2007年 監督:荻上直子 たそがれるとは、立ち止まること。そしてまだ余力があるということ。この映画は、人生に必要な映画です。

あらすじ

人生の小休止に、南の海辺の町を訪れたタエコ(小林聡美)は、不思議な一軒宿ハマダに宿泊する。

しかし、観光する場所も何もない小さな浜辺の町で、マイペースすぎる住人たちに振り回されるタエコは、耐えかねてハマダを出て行くが……。映画com.

感想

「かもめ食堂」の雰囲気をそのまま引き継いでいますが、最初からなんとなく謎が多いのでサスペンス映画を観ているような気持ちになってしまい、

そのため、とてもまったりした展開なのに、どんどん引き込まれていきました。

物語は主人公タエコの職業をはじめ、出演者の背景が全く明かされないまま進みます。

「みなさん何をしにこの島へくるのでしょう」タエコ 「たそがれるためかな・・」ユージ

なんとなくかみ合わない会話が続きますが、次第にそのテンポに慣れていき、

最後には「どこから来たとか、背景なんてどうでもよかった」という心境になるという、うまく化かされたようなそんな作品でした。

中でもクライマックスの、タエコがかき氷を口にするシーン。ふっくら小豆のかき氷と海が交互に映り、なぜだか感動さえしました。

かき氷を食べただけなのに、何かに心をくすぐられ、ちょっとうるっとするほど。

そんな、何も事件は起きない物語ですが、主人公の気持ちがほぐれるにつれて、私たちの気持ちもす少しずつほぐれていいくのがわかります。
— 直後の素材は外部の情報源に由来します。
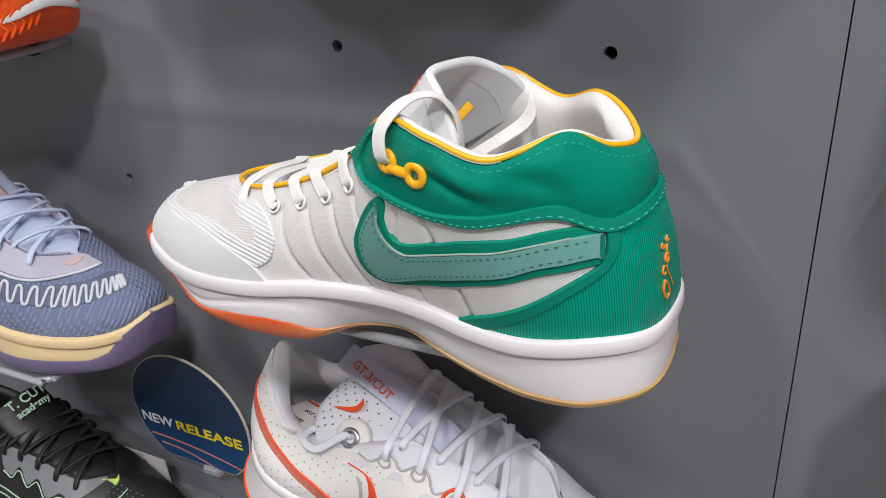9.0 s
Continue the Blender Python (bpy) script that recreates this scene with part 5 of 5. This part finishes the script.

海辺の「メルシー体操」のピアノの旋律も、なんとなくずっと耳に残って、遠くで聞こえているような気がしてきます。これは、癒されているということですかね。

ちょっとネタバレ

いろんな感想サイトで「黄泉の国」の物語だとされています。確かにそう思えなくもありません。

でももし本当にそうだとしたら・・あのかき氷のシーンでの感動の気持ちが一気に薄れてしまいます。

なぜなら、生きている人間でなければ、癒しも、おいしいかき氷も、必要ないからです。

たそがれるためにあの島に人はやってくる・・ただそれは生きている人。心だけが死んでいる人であってほしいと思いました。

たそがれとは、最盛期を過ぎて立ち止まったとしても、まだ余力がある状態のことだからです。